Write the data below out exactly as it stands. Do not include the pictures.
══════════════════════════════
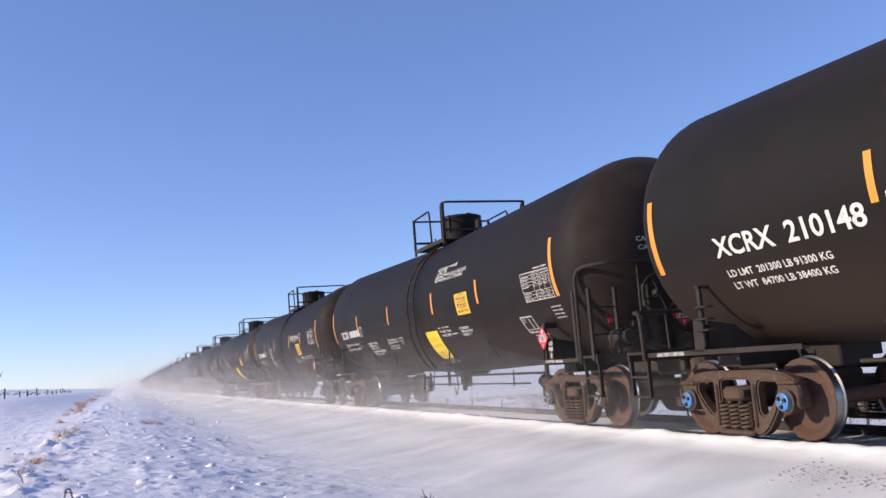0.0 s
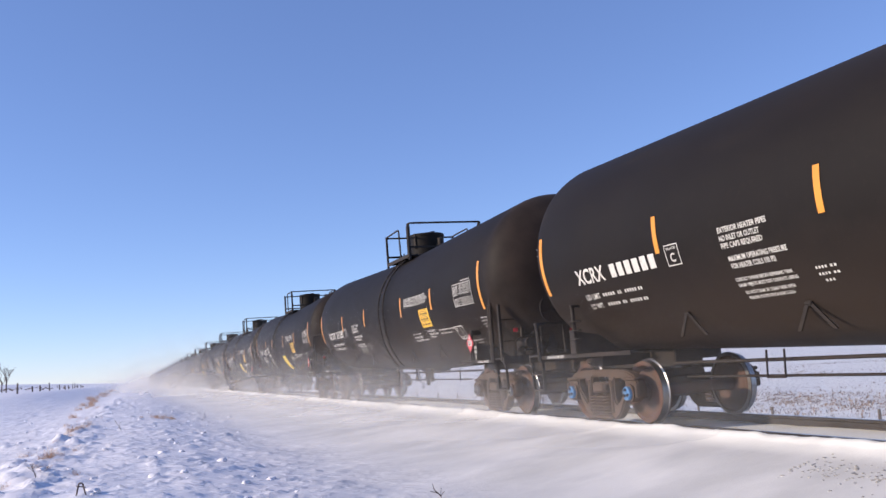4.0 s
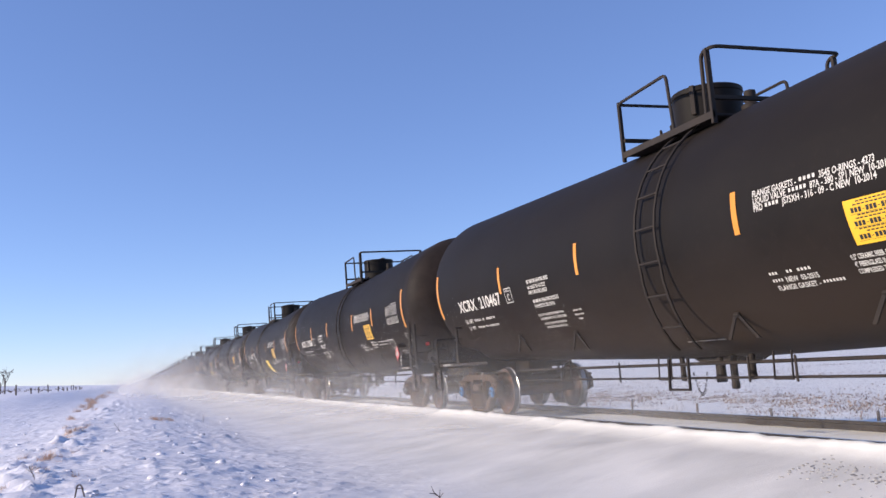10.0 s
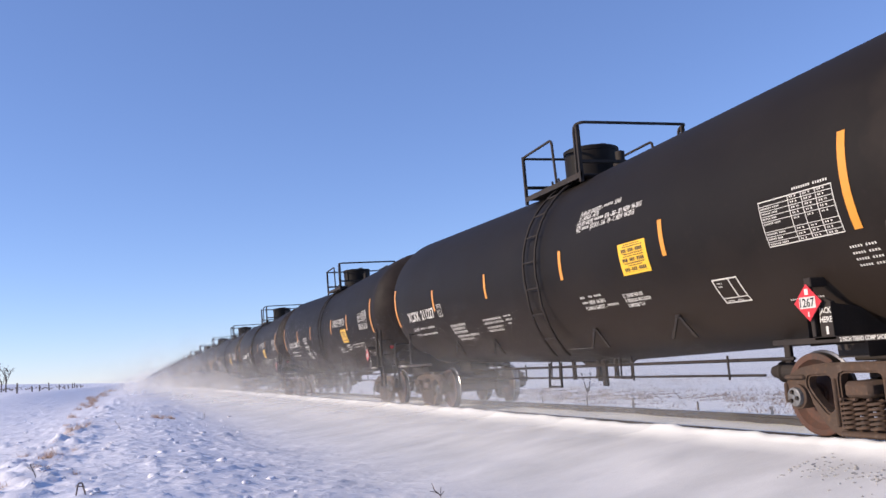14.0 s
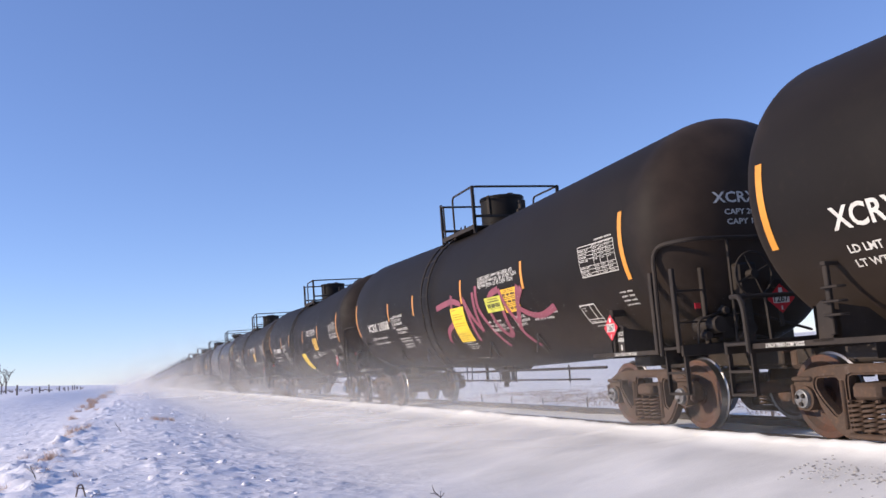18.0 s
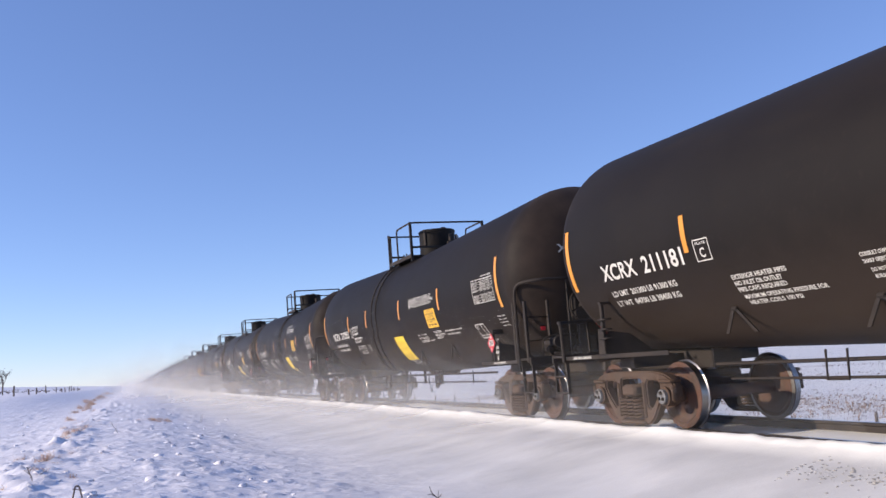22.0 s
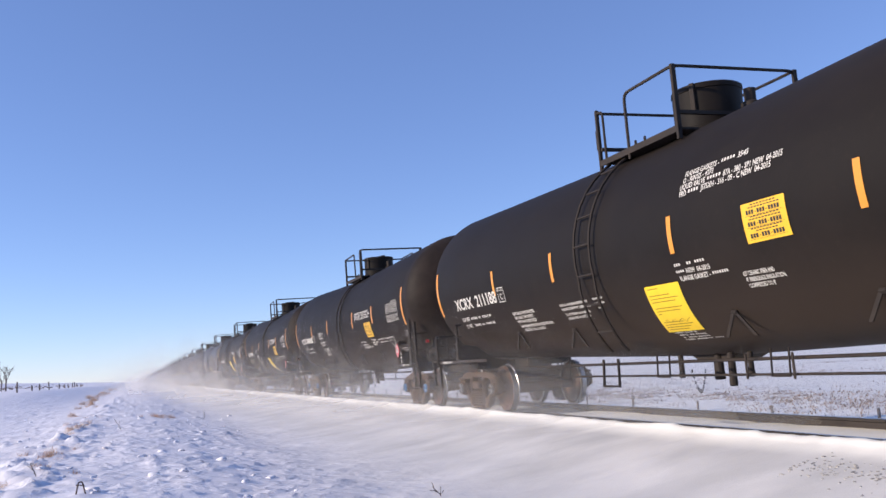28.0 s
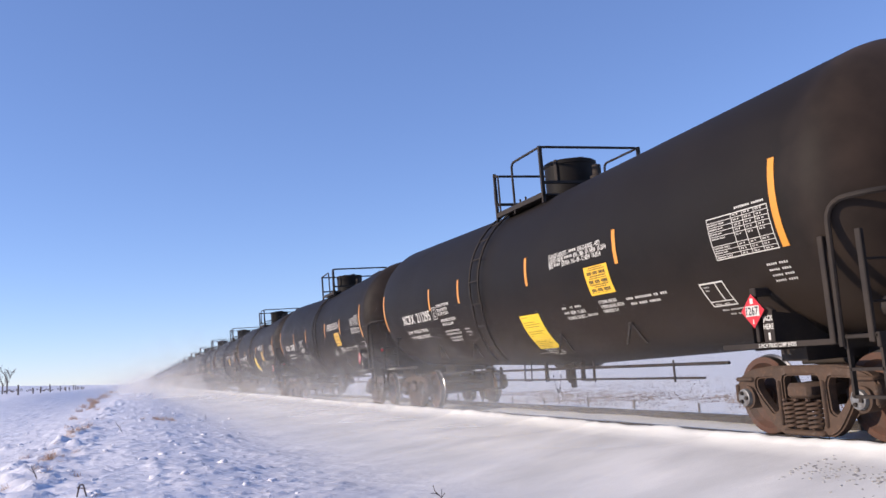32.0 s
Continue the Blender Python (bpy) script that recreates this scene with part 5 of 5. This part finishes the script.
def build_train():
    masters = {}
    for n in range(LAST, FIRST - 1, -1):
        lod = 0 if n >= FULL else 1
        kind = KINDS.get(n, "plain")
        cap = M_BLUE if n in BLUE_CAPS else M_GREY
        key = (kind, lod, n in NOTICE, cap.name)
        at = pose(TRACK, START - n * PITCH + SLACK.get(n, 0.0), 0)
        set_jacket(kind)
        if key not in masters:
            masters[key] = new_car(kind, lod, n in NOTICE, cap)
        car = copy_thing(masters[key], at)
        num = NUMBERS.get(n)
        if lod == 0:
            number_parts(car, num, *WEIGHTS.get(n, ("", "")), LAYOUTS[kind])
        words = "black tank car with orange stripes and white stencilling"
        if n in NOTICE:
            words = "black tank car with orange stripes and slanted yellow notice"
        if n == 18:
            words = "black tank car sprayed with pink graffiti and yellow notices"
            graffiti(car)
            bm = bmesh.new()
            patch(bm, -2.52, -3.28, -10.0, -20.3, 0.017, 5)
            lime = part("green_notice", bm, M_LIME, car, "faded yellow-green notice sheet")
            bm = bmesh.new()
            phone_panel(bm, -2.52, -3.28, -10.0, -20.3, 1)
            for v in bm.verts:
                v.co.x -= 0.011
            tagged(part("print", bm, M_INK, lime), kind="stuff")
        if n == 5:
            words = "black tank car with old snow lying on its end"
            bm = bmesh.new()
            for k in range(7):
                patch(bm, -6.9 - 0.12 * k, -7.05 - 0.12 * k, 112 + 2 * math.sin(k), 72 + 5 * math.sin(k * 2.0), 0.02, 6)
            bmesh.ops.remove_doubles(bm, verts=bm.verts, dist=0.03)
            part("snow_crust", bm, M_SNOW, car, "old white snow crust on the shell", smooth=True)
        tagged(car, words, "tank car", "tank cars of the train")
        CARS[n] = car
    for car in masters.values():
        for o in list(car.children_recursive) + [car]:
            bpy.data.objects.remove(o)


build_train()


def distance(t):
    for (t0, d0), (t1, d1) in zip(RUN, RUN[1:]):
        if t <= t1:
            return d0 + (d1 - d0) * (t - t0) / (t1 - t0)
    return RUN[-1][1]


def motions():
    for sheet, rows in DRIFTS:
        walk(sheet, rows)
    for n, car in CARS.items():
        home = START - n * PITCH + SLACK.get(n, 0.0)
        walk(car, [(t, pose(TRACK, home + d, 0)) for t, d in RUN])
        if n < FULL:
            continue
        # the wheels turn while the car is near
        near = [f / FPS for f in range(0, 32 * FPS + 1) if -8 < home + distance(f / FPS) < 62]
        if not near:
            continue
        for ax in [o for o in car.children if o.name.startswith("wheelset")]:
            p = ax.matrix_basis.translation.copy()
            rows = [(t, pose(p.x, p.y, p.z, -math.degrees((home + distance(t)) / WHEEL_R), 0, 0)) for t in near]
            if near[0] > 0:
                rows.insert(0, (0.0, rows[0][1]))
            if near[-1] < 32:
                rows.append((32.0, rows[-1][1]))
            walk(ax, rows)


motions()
══════════════════════════════
Answer to this task:
0.0 s
4.0 s
10.0 s
14.0 s
18.0 s
22.0 s
28.0 s
32.0 s
Continue the Blender Python (bpy) script that recreates this scene with part 5 of 5. This part finishes the script.
def build_train():
    masters = {}
    for n in range(LAST, FIRST - 1, -1):
        lod = 0 if n >= FULL else 1
        kind = KINDS.get(n, "plain")
        cap = M_BLUE if n in BLUE_CAPS else M_GREY
        key = (kind, lod, n in NOTICE, cap.name)
        at = pose(TRACK, START - n * PITCH + SLACK.get(n, 0.0), 0)
        set_jacket(kind)
        if key not in masters:
            masters[key] = new_car(kind, lod, n in NOTICE, cap)
        car = copy_thing(masters[key], at)
        num = NUMBERS.get(n)
        if lod == 0:
            number_parts(car, num, *WEIGHTS.get(n, ("", "")), LAYOUTS[kind])
        words = "black tank car with orange stripes and white stencilling"
        if n in NOTICE:
            words = "black tank car with orange stripes and slanted yellow notice"
        if n == 18:
            words = "black tank car sprayed with pink graffiti and yellow notices"
            graffiti(car)
            bm = bmesh.new()
            patch(bm, -2.52, -3.28, -10.0, -20.3, 0.017, 5)
            lime = part("green_notice", bm, M_LIME, car, "faded yellow-green notice sheet")
            bm = bmesh.new()
            phone_panel(bm, -2.52, -3.28, -10.0, -20.3, 1)
            for v in bm.verts:
                v.co.x -= 0.011
            tagged(part("print", bm, M_INK, lime), kind="stuff")
        if n == 5:
            words = "black tank car with old snow lying on its end"
            bm = bmesh.new()
            for k in range(7):
                patch(bm, -6.9 - 0.12 * k, -7.05 - 0.12 * k, 112 + 2 * math.sin(k), 72 + 5 * math.sin(k * 2.0), 0.02, 6)
            bmesh.ops.remove_doubles(bm, verts=bm.verts, dist=0.03)
            part("snow_crust", bm, M_SNOW, car, "old white snow crust on the shell", smooth=True)
        tagged(car, words, "tank car", "tank cars of the train")
        CARS[n] = car
    for car in masters.values():
        for o in list(car.children_recursive) + [car]:
            bpy.data.objects.remove(o)


build_train()


def distance(t):
    for (t0, d0), (t1, d1) in zip(RUN, RUN[1:]):
        if t <= t1:
            return d0 + (d1 - d0) * (t - t0) / (t1 - t0)
    return RUN[-1][1]


def motions():
    for sheet, rows in DRIFTS:
        walk(sheet, rows)
    for n, car in CARS.items():
        home = START - n * PITCH + SLACK.get(n, 0.0)
        walk(car, [(t, pose(TRACK, home + d, 0)) for t, d in RUN])
        if n < FULL:
            continue
        # the wheels turn while the car is near
        near = [f / FPS for f in range(0, 32 * FPS + 1) if -8 < home + distance(f / FPS) < 62]
        if not near:
            continue
        for ax in [o for o in car.children if o.name.startswith("wheelset")]:
            p = ax.matrix_basis.translation.copy()
            rows = [(t, pose(p.x, p.y, p.z, -math.degrees((home + distance(t)) / WHEEL_R), 0, 0)) for t in near]
            if near[0] > 0:
                rows.insert(0, (0.0, rows[0][1]))
            if near[-1] < 32:
                rows.append((32.0, rows[-1][1]))
            walk(ax, rows)


motions()